The AI may contribute a great deal. The human remains responsible. This division is not a limitation. It is the reason the method works.
10. What This Framework Makes Possible
This method makes it possible for independent researchers including those working outside institutional walls and without formal academic credentials to produce rigorous work at a level that would have been difficult to sustain alone. It enables faster iteration, broader critique, sharper comparison, stronger conceptual refinement, and more rigorous self-review before publication. But it only works when the human does not abdicate the work of discernment.
This is not a framework for passive prompting. It is a framework for active orchestration. The AI systems contribute variation, breadth, critique, and structural support. The human contributes judgment, authorship, direction, preservation, ethical discipline, and final decision-making.

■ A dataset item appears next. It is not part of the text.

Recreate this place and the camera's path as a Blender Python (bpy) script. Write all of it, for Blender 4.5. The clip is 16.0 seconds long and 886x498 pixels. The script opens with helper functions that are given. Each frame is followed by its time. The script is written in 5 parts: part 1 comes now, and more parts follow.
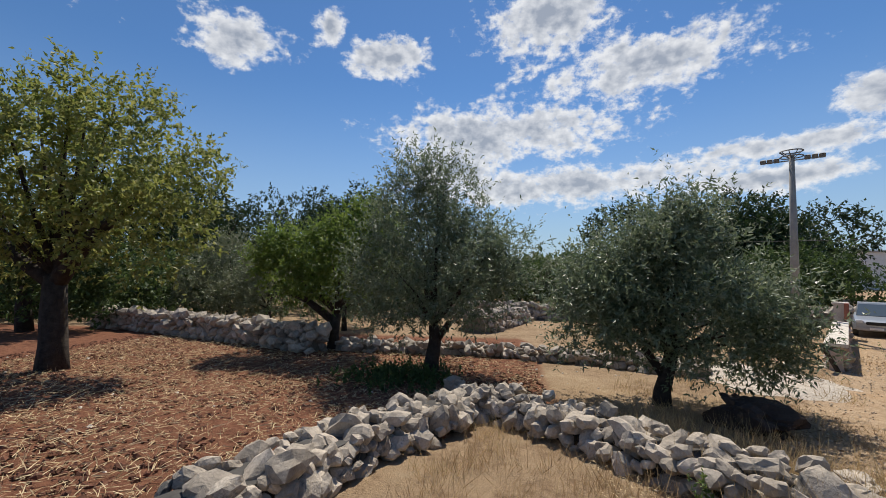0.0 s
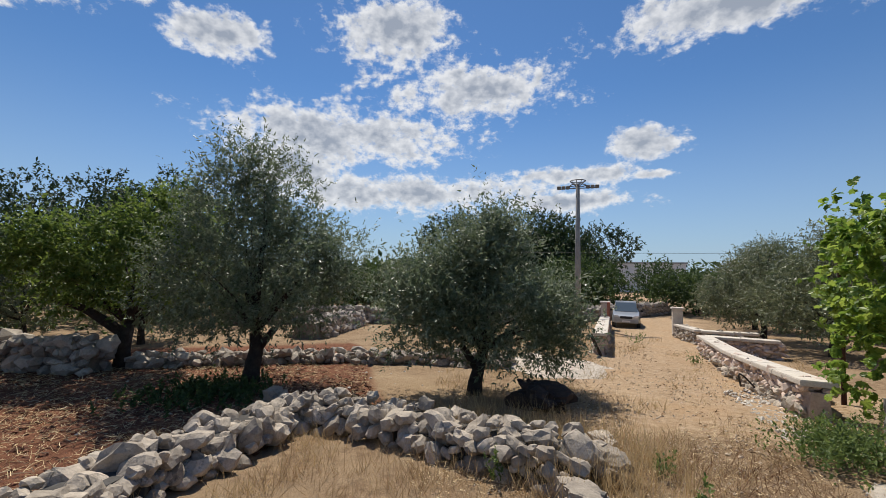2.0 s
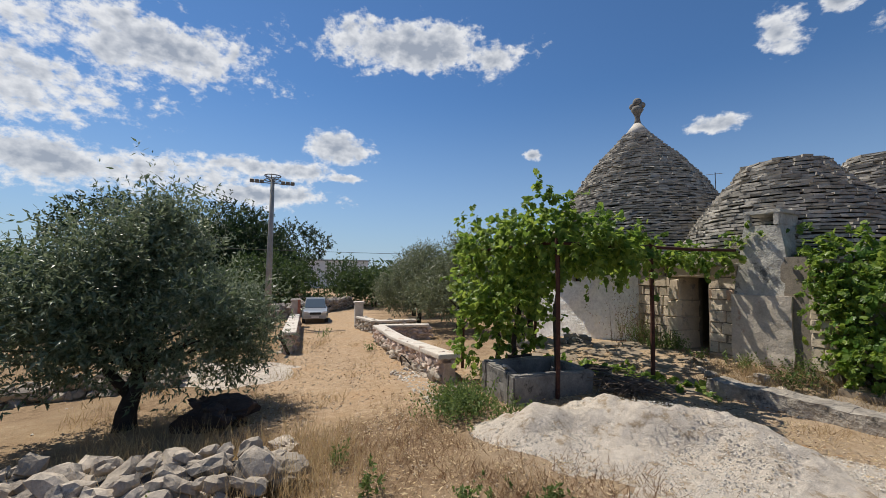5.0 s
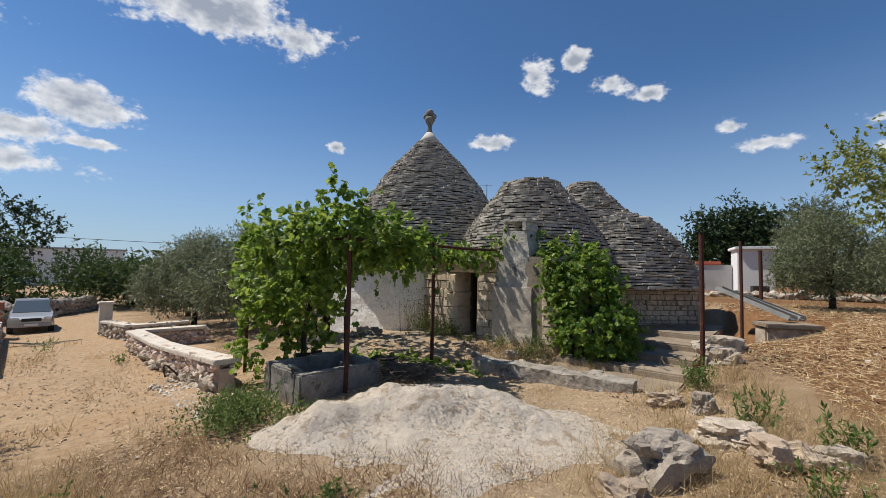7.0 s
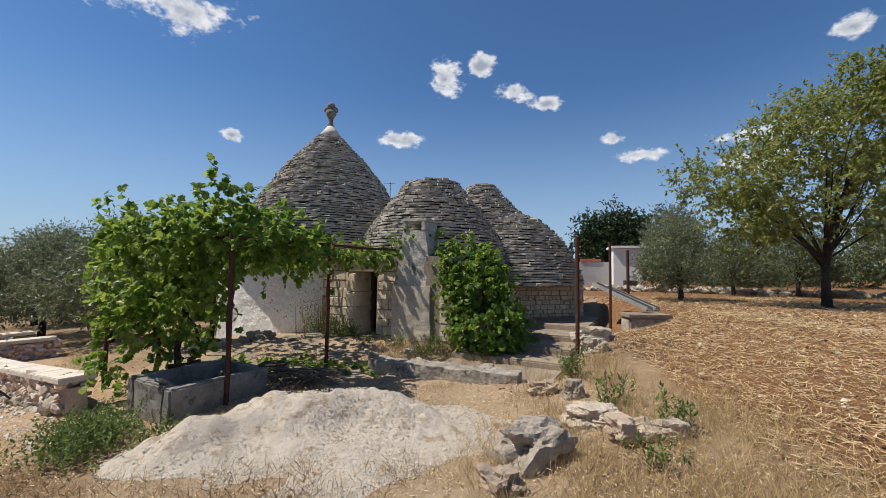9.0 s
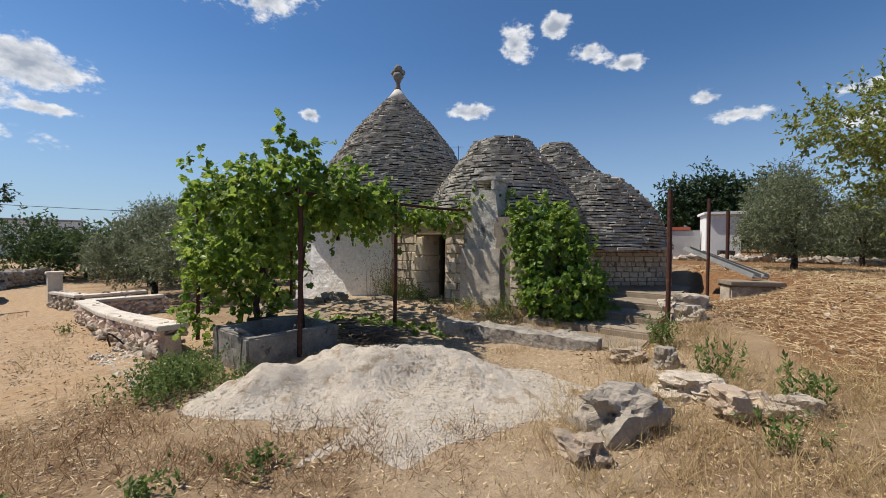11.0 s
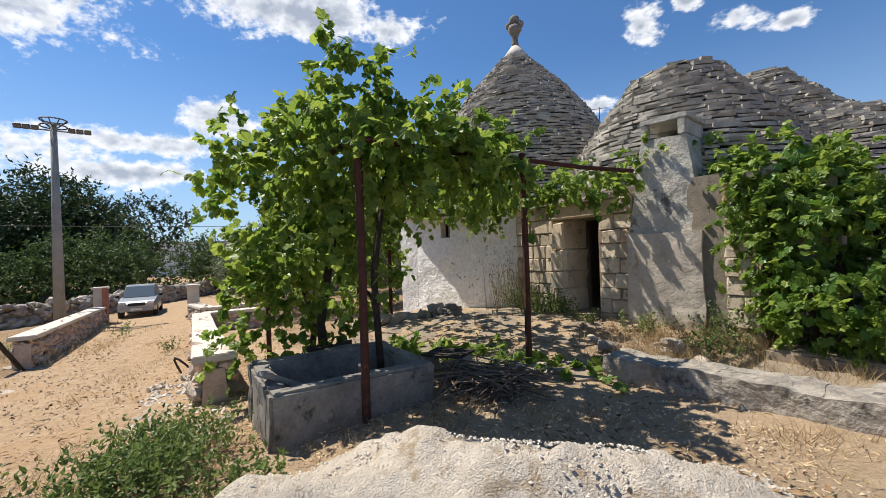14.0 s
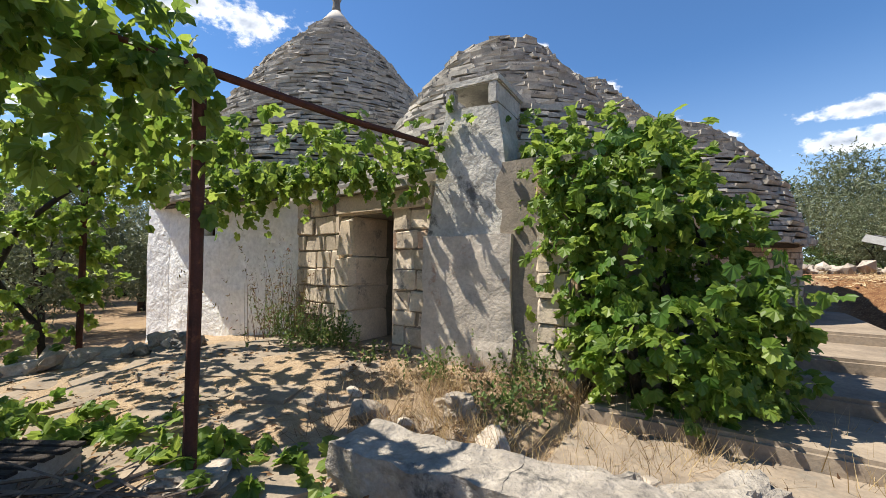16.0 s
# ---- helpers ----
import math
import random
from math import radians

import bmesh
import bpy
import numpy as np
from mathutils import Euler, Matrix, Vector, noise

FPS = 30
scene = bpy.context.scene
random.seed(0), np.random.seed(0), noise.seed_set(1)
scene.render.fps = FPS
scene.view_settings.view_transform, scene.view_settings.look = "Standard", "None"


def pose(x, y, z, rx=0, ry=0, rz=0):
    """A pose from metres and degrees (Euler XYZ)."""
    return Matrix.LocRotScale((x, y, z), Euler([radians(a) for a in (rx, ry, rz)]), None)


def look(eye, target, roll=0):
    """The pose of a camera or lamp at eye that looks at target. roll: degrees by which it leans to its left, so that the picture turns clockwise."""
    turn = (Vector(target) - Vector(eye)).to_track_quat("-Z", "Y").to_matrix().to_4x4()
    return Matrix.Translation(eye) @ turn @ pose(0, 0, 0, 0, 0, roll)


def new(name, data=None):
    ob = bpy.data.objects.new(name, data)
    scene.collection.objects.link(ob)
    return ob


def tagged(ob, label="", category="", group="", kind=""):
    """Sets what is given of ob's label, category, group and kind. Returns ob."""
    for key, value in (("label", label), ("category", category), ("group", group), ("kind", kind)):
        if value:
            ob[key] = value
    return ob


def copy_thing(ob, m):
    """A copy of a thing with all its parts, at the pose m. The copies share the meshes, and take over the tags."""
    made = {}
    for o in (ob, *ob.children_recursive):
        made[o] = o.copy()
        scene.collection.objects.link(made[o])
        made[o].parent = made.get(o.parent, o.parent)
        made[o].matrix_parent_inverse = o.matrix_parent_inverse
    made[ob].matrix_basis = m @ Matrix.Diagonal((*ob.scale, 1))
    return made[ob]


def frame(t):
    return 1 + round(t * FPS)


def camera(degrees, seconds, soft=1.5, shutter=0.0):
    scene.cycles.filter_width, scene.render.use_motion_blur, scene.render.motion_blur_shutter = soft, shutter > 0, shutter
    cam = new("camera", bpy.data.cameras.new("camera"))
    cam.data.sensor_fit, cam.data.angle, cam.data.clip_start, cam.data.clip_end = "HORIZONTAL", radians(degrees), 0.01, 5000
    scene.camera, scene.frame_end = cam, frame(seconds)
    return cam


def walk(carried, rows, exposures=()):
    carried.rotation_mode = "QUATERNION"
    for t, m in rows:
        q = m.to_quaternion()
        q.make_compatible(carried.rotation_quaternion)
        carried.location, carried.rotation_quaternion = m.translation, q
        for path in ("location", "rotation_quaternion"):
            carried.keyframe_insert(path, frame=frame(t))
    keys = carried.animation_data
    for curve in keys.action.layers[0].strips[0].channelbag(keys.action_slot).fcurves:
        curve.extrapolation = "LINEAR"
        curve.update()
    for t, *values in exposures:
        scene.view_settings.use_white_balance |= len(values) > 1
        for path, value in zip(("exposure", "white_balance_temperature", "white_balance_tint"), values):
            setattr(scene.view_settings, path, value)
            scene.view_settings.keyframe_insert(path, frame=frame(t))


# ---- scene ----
cam = camera(94.7, 16.0, soft=0.85)
PATH = [
    (0, (0.296, -0.414, 1.852), (-1.683, -0.691, 1.932), 0.3),
    (0.5, (0.311, -0.364, 1.845), (-1.684, -0.473, 1.939), 0.4),
    (1, (0.291, -0.328, 1.849), (-1.705, -0.25, 1.95), 0.6),
    (1.5, (0.297, -0.275, 1.831), (-1.681, 0.0, 1.939), 0.9),
    (2, (0.314, -0.241, 1.825), (-1.623, 0.246, 1.936), 1.1),
    (2.5, (0.349, -0.207, 1.851), (-1.52, 0.495, 1.961), 1.3),
    (3, (0.334, -0.175, 1.855), (-1.442, 0.738, 1.965), 1.4),
    (3.2, (0.306, -0.116, 1.866), (-1.428, 0.875, 1.968), 0.9),
    (5.5, (0.269, -0.132, 1.913), (-0.64, 1.646, 2.039), 1.1),
    (6, (0.307, -0.105, 1.907), (-0.359, 1.777, 2.026), 1.1),
    (6.5, (0.348, -0.088, 1.917), (-0.092, 1.86, 2.029), 1.1),
    (7, (0.385, -0.071, 1.944), (0.133, 1.91, 2.048), 1.1),
    (7.5, (0.432, -0.06, 1.959), (0.329, 1.935, 2.062), 1.1),
    (8, (0.508, -0.077, 1.983), (0.531, 1.92, 2.084), 1.0),
    (8.5, (0.561, -0.109, 2.009), (0.707, 1.884, 2.106), 0.9),
    (8.7, (0.603, -0.095, 2.01), (0.794, 1.894, 2.108), 0.7),
    (10.8, (0.632, 0.222, 1.734), (0.677, 2.221, 1.727), 0.9),
    (11, (0.633, 0.356, 1.726), (0.487, 2.35, 1.69), 0.7),
    (11.5, (0.558, 0.666, 1.707), (-0.142, 2.537, 1.604), 0.2),
    (12, (0.407, 1.064, 1.661), (-0.788, 2.664, 1.545), -0.6),
    (12.5, (0.367, 1.516, 1.638), (-1.063, 2.909, 1.523), -0.8),
    (13, (0.207, 1.994, 1.574), (-1.138, 3.472, 1.514), -1.5),
    (13.5, (0.091, 2.581, 1.498), (-1.026, 4.24, 1.462), -2.1),
    (14, (0.001, 3.263, 1.435), (-0.726, 5.126, 1.439), -2.0),
    (14.5, (-0.024, 3.933, 1.38), (-0.3, 5.913, 1.427), -1.4),
    (15, (0.184, 4.46, 1.417), (0.225, 6.459, 1.479), -1.2),
    (15.5, (0.388, 5.008, 1.414), (0.578, 6.998, 1.481), -0.8),
    (16, (0.699, 5.596, 1.284), (0.638, 7.594, 1.354), 0.4),
]
walk(cam, [(t, look(eye, target, roll)) for t, eye, target, roll in PATH],
     [(0, 0.05), (3, 0.0), (7, 0.05), (11, 0.12), (12.5, 0.12), (13.5, 0.2), (14.5, 0.68), (16, 0.8)])
# ==== build ====

# ---- world, sun and exposure ----
SUN_AZ = math.atan2(0.09, -0.99)
SUN_EL = radians(57)
world = bpy.data.worlds.new("world")
scene.world = world
world.use_nodes = True
wn, wl = world.node_tree.nodes, world.node_tree.links
wn.clear()
sky = wn.new("ShaderNodeTexSky")
sky.sky_type, sky.sun_disc = "NISHITA", False
sky.sun_elevation, sky.sun_rotation = SUN_EL, math.pi / 2 - SUN_AZ
sky.air_density, sky.dust_density, sky.ozone_density = 1.0, 0.05, 3.0
tc = wn.new("ShaderNodeTexCoord")
sep = wn.new("ShaderNodeSeparateXYZ")
wl.new(tc.outputs["Generated"], sep.inputs[0])


def wmath(op, a, b=None, c=None):
    n = wn.new("ShaderNodeMath")
    n.operation = op
    for i, v in enumerate((a, b, c)):
        if v is None:
            continue
        if isinstance(v, (int, float)):
            n.inputs[i].default_value = v
        else:
            wl.new(v, n.inputs[i])
    return n.outputs[0]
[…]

The fact that this framework emerged outside institutional structures is not incidental. Independent researchers are producing methodological contributions precisely because they are working directly with the systems rather than theorizing from a distance. Sustained, hands-on collaboration reveals patterns that short-term or laboratory-bound engagement often cannot.
11. Conclusion
Human-led AI co-creation is not a shortcut around thinking. It is a disciplined method for thinking with AI without surrendering human authority. Its major principles, distilled from sustained practice, can be stated simply:
Human-led, AI-assisted
Equal participation, unequal authority
Converge, then decide
First draft, best draft
Refine lightly, Stop before it slips
Review everything, Patch, don't reprocess
Preserve don't polish
Invite, don't impose
Reset when it drifts, The human makes the call
These are not slogans alone. They are operational safeguards learned through repeated practice. The future of serious AI-assisted research will not belong to those who let AI do everything, nor to those who refuse to use it at all. It will belong to those who learn how to collaborate deeply while preserving authorship, discernment, and human responsibility.
That is the work of human-led AI co-creation.